Back when Los Angeles’ DJDS were still DJ Dodger Stadium, the underground super-production duo relied mostly on samples to distill house music’s lifeblood — a melodic yet militaristic adherence to 4/4 time signatures that can be both elegiac and euphoric — on their feverish 2014 debut, Friend of Mine. The only problem with their particular use of samples (other than, y’know, legal roadblocks) is that the songs featuring them aren’t necessarily unique snowflakes: For instance, token belter “Never Win” interpolates the chorus from Love Committee’s 1977 jingle “Cheaters Never Win,” which also runs through Teengirl Fantasy’s burning “Cheaters.” It’s telling, then, that DJDS’ more personalized follow-up full-length is called Stand Up and Speak. The title is about making an album, period, but it also refers to this particular collection of heart-worn paeans to hope in the face of apocalypse: Instead of excavating voices from tracks destined for the bargain bin, Jerome LOL and Samo Sound Boy enlisted their friends, family, and Craigslist recruits to sing live.
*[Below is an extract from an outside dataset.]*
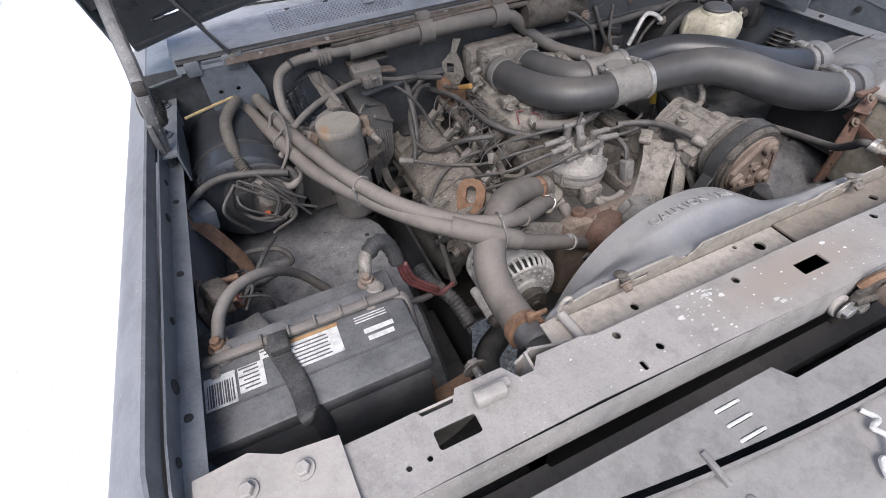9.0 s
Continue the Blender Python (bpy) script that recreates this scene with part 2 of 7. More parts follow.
    "wire": mat("dusty_plug_wire", (0.052, 0.050, 0.049), 0.65, 0.0, 0.46, dust_col=(0.232, 0.212, 0.196), grain=420, grime=0.4, bump=0.1),
    "loom": mat("faded_loom", (0.085, 0.078, 0.068), 0.7, 0.0, 0.4, dust_col=(0.262, 0.232, 0.200), grime=0.4),
    "tarp": mat("black_tarp", (0.018, 0.019, 0.022), 0.22, 0.0, 0.0, bump=0.2, grime=0.0),
    "tyre": mat("dusty_tyre", (0.085, 0.085, 0.087), 0.8, 0.0, 0.55, dust_col=(0.247, 0.235, 0.228), bump=0.3),
    "rim": mat("dusty_steel_rim", (0.13, 0.135, 0.145), 0.5, 0.2, 0.4, dust_col=(0.247, 0.235, 0.23), bump=0.1),
    "twig": mat("bare_brown_twigs", (0.10, 0.07, 0.05), 0.9, 0.0, 0.2),
    "litter": mat("brown_leaf_litter", (0.17, 0.115, 0.095), 0.9, 0.0, 0.25, dust_col=(0.30, 0.25, 0.23), blotch=4, vary=0.5),
    "core": mat("dark_radiator_core", (0.030, 0.030, 0.031), 0.7, 0.2, 0.1),
}


def tinted_patch(m, centre, size, col):
    """A patch of another colour with an uneven edge on an existing dusty surface."""
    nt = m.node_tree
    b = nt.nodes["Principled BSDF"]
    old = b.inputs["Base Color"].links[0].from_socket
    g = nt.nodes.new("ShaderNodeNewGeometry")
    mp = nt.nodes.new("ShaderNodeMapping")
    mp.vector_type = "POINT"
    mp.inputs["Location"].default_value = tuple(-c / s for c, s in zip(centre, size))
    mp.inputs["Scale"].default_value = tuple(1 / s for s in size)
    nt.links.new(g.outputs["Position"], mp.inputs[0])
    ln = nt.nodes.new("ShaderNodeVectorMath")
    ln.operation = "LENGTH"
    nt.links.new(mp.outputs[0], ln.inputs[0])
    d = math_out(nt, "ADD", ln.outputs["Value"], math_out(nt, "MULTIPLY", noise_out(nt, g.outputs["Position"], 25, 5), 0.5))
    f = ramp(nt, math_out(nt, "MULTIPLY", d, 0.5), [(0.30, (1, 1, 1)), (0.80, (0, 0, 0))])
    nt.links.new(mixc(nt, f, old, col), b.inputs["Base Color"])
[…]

The Body High label heads, born Jerome Potter and Sam Griesemer, aren’t exactly subtle about their shift from singin’ the rock-bottom blues to posi-vibes — Friend of Mine opens with curtains-drawn anthem “The Bottom Is as Low as You Can Go,” and Stand Up and Speak with the more hopefully titled “One Good Thing.” But then again, generally speaking, neither are the vocals allowed within the parameters of house music, limited by dancers’ tolerance for anything that might distract from their #bliss. On the former LP, the medium was the message, as phrases and words were chopped up in service of the beats underpinning them, with the same effect as Giorgio Moroder‘s Frankenstein experiments with Donna Summer’s voice on the arguable Big Bang of contemporary EDM, 1977’s “I Feel Love.” This time, DJDS didn’t chop up the voices they recorded nearly as much, especially after the cleansing chorus of beatific voices on the instrumental halfway through the record, “No Guarantees.” Stand Up‘s title track shines precisely because the vocals are left alone: The singer’s constricted moans at the end of every verse and his muffled laugh in the middle of his apocalyptic proclamation give this album more immediate emotional currency than Friend of Mine.
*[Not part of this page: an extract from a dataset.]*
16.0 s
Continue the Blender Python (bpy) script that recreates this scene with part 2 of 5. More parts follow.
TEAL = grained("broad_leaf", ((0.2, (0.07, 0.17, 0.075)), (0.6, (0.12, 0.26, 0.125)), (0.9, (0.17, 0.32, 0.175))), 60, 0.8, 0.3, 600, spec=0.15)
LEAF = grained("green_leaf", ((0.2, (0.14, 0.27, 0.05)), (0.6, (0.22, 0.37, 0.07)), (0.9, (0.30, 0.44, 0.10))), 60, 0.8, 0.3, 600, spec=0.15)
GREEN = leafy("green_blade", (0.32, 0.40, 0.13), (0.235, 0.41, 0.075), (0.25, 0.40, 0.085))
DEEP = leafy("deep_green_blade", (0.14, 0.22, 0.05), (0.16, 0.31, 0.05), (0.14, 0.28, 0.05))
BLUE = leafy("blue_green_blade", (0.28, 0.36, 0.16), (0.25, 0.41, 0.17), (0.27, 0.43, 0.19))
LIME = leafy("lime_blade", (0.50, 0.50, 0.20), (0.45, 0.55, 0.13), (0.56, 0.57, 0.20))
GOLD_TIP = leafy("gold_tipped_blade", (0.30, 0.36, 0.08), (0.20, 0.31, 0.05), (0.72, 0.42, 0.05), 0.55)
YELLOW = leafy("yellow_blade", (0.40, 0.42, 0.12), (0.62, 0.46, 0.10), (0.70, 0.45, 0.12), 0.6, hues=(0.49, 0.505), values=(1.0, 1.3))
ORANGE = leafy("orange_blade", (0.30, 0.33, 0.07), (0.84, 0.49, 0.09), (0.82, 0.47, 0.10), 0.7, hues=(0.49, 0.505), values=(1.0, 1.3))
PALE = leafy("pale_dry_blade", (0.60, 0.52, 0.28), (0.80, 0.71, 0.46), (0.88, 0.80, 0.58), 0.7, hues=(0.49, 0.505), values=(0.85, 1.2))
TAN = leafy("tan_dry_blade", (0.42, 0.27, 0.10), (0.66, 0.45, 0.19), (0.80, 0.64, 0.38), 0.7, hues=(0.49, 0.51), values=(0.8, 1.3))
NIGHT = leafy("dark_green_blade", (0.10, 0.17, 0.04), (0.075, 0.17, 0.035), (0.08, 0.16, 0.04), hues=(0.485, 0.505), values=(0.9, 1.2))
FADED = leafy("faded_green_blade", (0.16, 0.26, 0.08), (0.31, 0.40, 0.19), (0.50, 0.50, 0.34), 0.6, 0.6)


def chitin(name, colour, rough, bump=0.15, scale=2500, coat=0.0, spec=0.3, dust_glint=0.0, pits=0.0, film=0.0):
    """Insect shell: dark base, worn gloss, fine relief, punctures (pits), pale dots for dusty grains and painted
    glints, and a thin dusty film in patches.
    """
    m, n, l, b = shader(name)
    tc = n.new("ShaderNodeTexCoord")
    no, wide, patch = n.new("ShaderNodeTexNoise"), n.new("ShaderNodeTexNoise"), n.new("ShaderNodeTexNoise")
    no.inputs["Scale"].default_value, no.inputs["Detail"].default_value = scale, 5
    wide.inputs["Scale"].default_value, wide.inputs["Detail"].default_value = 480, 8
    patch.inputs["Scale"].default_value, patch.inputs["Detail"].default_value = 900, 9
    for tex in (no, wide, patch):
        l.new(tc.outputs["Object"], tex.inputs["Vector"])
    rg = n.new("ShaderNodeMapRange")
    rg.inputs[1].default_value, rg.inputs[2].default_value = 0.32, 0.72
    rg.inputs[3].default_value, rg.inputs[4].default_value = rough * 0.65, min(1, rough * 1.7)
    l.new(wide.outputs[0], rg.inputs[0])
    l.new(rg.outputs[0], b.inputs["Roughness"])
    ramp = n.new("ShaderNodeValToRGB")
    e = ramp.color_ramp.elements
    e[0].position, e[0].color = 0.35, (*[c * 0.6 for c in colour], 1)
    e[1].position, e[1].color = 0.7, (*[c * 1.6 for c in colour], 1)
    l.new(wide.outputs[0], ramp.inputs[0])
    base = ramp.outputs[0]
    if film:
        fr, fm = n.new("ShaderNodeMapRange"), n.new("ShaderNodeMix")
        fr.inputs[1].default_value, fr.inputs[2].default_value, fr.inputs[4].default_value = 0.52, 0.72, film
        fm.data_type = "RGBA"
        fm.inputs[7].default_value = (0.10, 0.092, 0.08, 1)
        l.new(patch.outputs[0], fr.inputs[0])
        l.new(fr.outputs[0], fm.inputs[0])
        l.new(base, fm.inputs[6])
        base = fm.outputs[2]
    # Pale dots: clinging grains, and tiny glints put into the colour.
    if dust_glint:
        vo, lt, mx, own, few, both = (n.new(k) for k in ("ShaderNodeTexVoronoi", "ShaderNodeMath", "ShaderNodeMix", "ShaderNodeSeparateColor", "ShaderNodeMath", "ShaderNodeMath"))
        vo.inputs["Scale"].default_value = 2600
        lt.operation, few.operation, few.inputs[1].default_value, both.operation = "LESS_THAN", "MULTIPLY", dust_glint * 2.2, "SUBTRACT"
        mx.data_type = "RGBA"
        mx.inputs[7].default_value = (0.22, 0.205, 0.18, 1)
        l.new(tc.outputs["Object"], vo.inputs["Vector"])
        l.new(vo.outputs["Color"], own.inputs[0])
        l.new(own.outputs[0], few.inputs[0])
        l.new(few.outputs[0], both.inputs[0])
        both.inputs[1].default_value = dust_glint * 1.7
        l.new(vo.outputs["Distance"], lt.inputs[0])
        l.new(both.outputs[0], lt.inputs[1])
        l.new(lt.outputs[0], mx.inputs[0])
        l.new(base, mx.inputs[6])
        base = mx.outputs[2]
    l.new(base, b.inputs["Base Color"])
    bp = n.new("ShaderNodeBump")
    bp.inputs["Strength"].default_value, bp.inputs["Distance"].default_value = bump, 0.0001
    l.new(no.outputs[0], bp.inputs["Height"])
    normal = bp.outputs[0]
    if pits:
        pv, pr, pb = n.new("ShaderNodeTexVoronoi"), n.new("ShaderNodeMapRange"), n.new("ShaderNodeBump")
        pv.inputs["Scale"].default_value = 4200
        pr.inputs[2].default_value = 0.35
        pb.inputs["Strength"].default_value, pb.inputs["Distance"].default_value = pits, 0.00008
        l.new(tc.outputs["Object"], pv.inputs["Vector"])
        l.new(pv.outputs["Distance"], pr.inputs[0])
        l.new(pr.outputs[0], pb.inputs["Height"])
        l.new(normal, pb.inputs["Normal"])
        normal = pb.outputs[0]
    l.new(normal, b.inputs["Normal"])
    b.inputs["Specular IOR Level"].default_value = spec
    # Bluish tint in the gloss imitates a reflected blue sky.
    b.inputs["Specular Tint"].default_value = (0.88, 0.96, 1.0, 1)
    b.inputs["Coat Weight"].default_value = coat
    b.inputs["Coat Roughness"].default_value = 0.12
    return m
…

Without the constrictions of that album’s relentless rhythmic drive, however, Stand Up‘s even more pop-oriented vocal arrangements can feel inconsequential. “Give Me Something to Believe In” successfully juxtaposes all of those elements, boasting the record’s most complicated verse-chorus-verse throughline without sacrificing any of the murky bass line’s forward momentum. Elsewhere, when DJDS try to split the difference between minor-key pathos and uplifting gospel verses, Stand Up stumbles. When “You Don’t Have to Be Alone” hammers home its titular mantra, what sounded euphoric last year comes off as slightly trite in this context, and without the warbled cutting-room snags that made the title track so dynamic. It’s akin to listening to a best-selling self-help tape alone in your dark bedroom instead of sharing the transcendent moment of an especially amazing set’s peak with lots of other people on the dance floor.

Though they might always hit the sweet spots of DJDS’ first album, Stand Up and Speak‘s comprehensive offerings — more substantial in structure and content than your average EDM — nod to the gilded early days of dance music across the country: DJs like David Mancuso at the Loft would spin entire records at a time, rather than splicing them together in the interest of keeping people moving, which is what Jerome LOL and Samo Sound Boy are doing. “Give me something you believe in,” their vocalists sing, and if DJDS believe in the power of song to effect change, they’re making it happen one loop at a time.